_BRIEF:_
How many lines in these records hold the string "Vector"? Reply with the number alone.

_A block of data:_
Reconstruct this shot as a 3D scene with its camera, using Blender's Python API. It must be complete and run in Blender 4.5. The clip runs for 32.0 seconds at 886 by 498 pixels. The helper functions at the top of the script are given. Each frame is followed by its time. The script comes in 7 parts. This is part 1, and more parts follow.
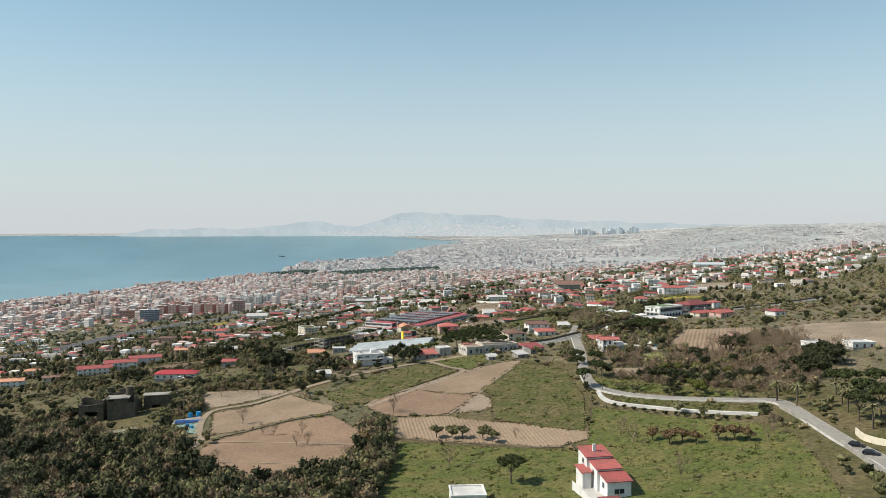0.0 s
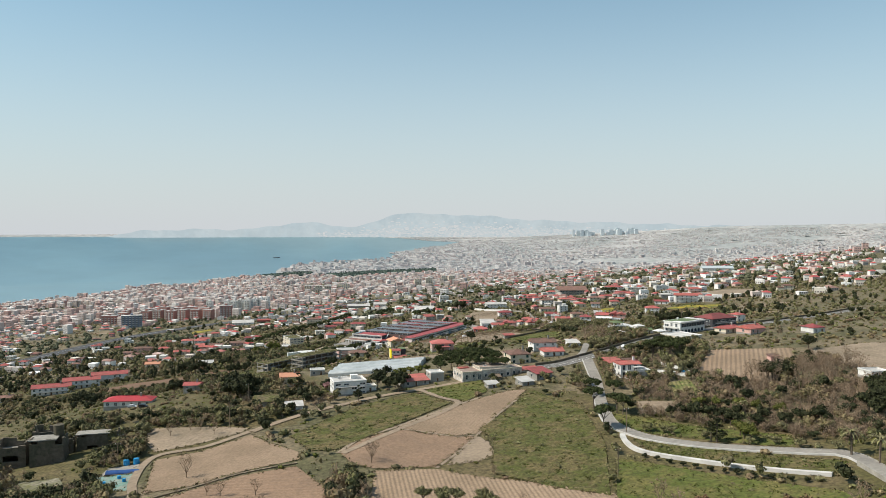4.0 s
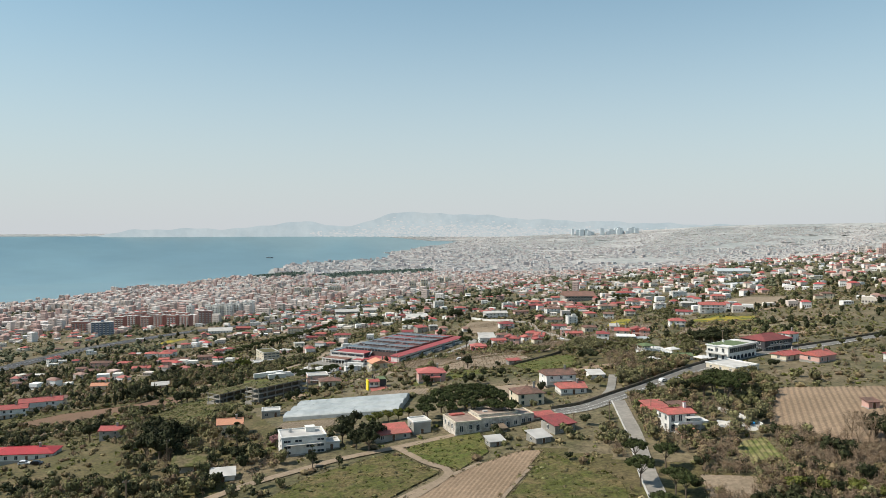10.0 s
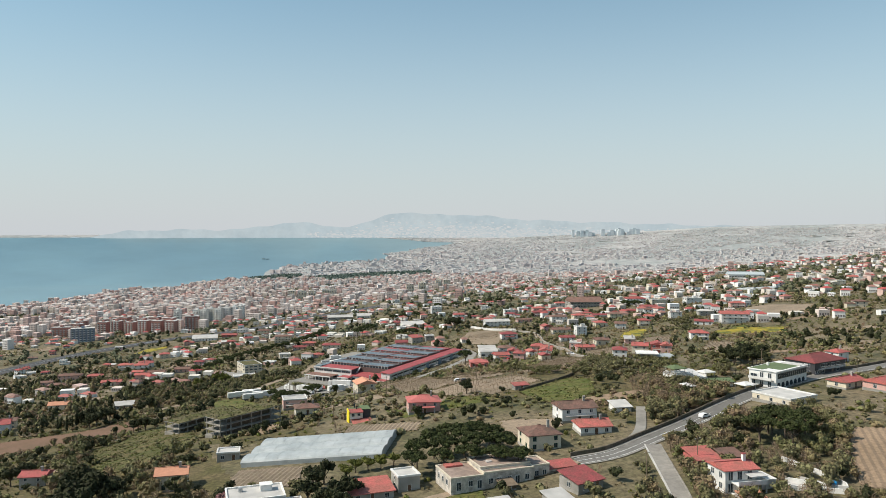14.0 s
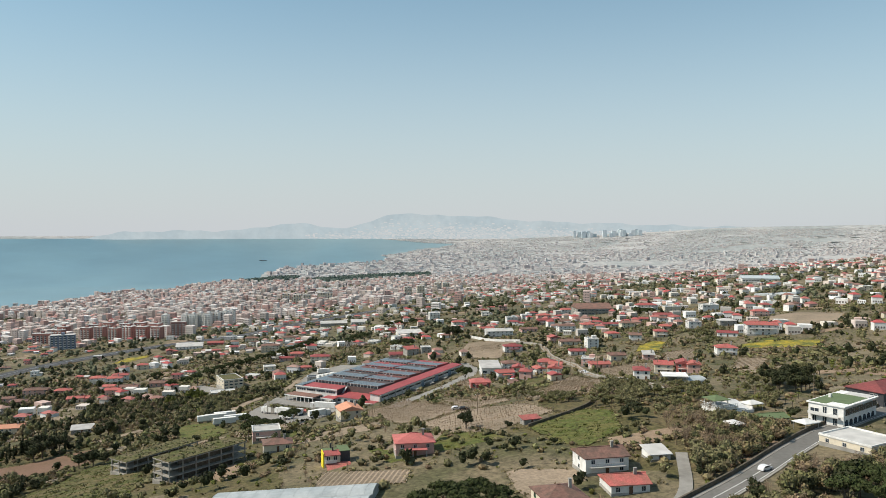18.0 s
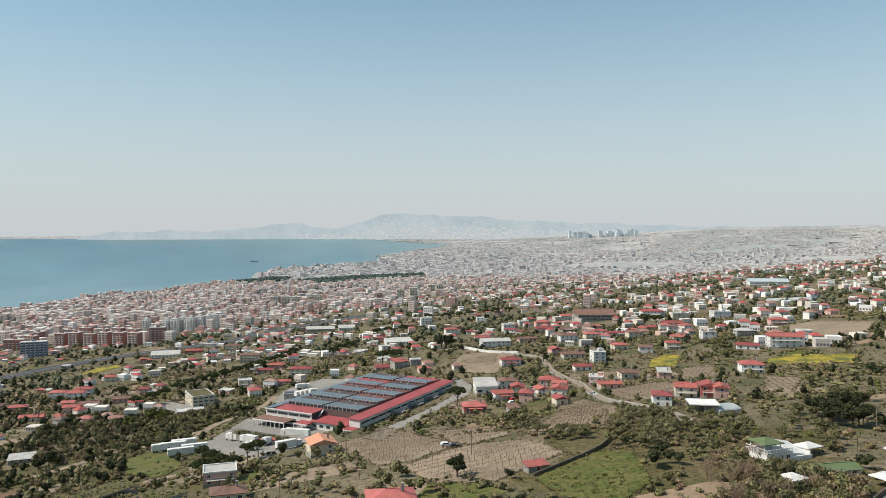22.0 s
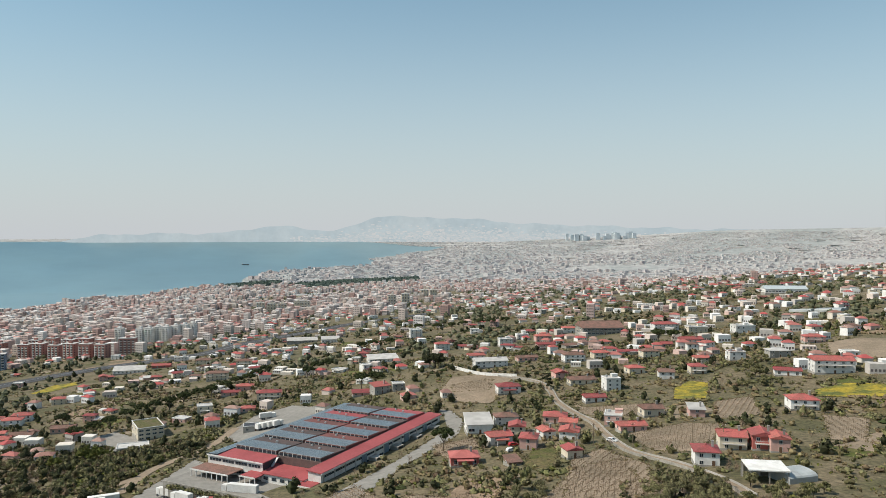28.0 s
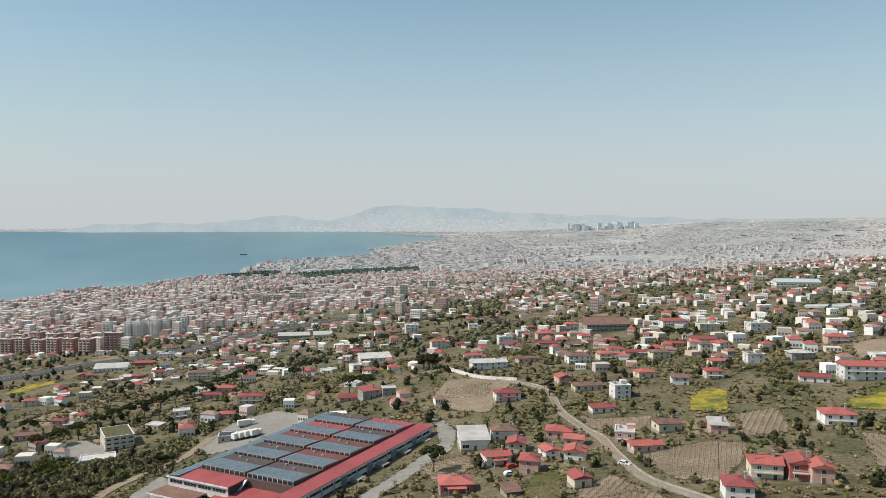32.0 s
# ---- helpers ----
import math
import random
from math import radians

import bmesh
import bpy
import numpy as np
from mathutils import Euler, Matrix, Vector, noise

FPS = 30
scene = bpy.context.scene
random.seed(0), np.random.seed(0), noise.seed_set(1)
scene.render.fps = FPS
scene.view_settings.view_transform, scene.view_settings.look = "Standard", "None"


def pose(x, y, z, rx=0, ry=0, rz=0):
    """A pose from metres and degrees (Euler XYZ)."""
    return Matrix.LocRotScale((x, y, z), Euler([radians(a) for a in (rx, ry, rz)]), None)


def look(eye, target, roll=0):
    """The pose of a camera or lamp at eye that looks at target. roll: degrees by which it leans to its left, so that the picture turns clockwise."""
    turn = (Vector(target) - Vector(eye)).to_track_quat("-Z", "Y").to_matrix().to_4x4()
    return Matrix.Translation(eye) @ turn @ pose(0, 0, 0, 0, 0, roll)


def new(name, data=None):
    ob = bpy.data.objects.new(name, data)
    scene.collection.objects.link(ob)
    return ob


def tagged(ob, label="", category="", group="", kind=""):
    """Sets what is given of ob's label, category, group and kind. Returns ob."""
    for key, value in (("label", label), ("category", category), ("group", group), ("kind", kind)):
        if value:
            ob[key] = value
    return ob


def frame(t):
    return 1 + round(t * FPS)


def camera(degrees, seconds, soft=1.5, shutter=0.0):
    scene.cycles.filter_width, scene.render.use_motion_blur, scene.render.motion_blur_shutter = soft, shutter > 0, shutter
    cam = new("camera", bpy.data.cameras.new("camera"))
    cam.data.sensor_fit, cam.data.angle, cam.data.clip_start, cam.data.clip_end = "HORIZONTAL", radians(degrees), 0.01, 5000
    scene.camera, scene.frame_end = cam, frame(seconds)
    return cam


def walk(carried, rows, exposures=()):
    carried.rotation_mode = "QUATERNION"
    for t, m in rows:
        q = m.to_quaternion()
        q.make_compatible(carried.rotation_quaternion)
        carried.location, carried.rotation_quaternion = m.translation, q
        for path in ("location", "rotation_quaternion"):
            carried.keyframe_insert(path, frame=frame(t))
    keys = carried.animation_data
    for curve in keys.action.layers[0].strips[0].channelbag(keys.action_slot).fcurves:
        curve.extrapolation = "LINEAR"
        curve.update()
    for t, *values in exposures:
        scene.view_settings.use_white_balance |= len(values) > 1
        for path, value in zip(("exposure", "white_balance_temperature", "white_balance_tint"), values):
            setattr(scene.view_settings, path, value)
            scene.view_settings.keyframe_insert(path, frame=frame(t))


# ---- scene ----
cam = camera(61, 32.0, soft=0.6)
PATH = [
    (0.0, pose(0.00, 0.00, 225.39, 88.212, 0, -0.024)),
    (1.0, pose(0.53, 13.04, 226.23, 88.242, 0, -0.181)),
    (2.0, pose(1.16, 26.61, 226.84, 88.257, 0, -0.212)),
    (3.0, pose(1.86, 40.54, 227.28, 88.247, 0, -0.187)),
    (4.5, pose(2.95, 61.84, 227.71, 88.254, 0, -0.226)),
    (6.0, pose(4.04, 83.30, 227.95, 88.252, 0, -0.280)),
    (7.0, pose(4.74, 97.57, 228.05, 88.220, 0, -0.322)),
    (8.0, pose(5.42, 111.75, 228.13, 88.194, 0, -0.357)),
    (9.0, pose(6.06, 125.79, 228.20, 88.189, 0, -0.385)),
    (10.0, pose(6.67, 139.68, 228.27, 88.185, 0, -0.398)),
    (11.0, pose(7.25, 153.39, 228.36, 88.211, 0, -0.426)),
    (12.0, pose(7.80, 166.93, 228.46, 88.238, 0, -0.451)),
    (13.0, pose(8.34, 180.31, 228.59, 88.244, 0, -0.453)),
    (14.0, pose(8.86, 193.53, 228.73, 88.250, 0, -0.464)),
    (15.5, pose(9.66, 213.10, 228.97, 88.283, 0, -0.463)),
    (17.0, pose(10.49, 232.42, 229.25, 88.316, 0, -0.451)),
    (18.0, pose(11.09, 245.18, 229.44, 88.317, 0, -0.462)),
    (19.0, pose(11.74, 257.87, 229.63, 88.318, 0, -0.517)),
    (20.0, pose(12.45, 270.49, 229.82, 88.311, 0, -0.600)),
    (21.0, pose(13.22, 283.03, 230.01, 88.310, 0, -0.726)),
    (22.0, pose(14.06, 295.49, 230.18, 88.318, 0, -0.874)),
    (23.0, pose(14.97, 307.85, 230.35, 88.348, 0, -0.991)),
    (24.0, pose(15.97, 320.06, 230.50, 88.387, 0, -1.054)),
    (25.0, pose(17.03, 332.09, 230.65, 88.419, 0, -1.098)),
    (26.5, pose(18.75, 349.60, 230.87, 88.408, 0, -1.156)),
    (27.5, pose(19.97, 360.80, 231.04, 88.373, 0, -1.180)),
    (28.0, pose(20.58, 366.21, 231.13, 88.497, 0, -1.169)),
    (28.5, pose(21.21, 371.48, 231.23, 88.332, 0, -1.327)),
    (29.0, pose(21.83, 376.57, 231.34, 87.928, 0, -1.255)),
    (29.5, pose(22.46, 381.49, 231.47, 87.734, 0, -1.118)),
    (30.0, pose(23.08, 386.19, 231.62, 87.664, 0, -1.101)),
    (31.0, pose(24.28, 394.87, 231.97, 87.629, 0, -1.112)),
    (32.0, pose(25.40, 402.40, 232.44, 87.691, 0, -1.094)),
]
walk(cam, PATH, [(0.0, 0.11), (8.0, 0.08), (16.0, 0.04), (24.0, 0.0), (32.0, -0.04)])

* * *

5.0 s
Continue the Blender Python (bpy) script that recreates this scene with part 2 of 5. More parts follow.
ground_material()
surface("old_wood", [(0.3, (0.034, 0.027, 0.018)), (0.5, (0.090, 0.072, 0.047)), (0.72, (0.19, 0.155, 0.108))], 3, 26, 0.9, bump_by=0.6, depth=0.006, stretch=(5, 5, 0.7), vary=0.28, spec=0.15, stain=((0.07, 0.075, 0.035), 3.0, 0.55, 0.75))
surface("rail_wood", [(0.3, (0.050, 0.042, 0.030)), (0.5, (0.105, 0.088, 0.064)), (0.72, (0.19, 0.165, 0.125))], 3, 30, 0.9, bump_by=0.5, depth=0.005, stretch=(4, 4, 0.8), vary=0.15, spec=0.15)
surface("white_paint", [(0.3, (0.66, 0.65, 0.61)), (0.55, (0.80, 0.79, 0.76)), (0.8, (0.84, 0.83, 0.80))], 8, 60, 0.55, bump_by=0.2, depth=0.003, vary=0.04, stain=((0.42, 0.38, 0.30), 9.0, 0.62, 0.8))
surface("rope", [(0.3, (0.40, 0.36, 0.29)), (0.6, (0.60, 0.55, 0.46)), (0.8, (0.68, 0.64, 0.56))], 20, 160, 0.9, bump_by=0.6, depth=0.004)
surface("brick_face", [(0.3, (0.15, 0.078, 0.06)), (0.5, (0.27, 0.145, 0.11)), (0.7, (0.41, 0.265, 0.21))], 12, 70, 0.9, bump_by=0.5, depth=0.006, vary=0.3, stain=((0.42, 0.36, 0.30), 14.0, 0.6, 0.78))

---

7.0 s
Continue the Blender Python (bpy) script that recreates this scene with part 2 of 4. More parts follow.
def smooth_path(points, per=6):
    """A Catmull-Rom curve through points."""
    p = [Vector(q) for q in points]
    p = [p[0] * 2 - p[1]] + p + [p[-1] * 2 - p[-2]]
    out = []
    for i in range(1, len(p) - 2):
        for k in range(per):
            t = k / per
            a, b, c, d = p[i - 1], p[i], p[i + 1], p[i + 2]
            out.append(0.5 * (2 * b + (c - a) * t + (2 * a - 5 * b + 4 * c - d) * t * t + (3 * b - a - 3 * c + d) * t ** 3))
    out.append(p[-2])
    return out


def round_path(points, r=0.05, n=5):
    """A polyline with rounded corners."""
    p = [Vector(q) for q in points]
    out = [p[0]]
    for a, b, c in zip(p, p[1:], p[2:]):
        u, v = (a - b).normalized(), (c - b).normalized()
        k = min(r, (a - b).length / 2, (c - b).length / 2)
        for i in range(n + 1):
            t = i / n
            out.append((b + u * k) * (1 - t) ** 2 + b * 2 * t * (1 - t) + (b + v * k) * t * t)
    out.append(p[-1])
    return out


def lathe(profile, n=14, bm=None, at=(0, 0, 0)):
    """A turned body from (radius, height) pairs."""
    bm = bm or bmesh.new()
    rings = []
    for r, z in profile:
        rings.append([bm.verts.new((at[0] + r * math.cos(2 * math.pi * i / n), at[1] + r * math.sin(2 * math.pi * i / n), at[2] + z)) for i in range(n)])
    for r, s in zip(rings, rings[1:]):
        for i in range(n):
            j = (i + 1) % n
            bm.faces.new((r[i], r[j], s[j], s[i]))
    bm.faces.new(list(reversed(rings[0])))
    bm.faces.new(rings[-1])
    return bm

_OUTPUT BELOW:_
4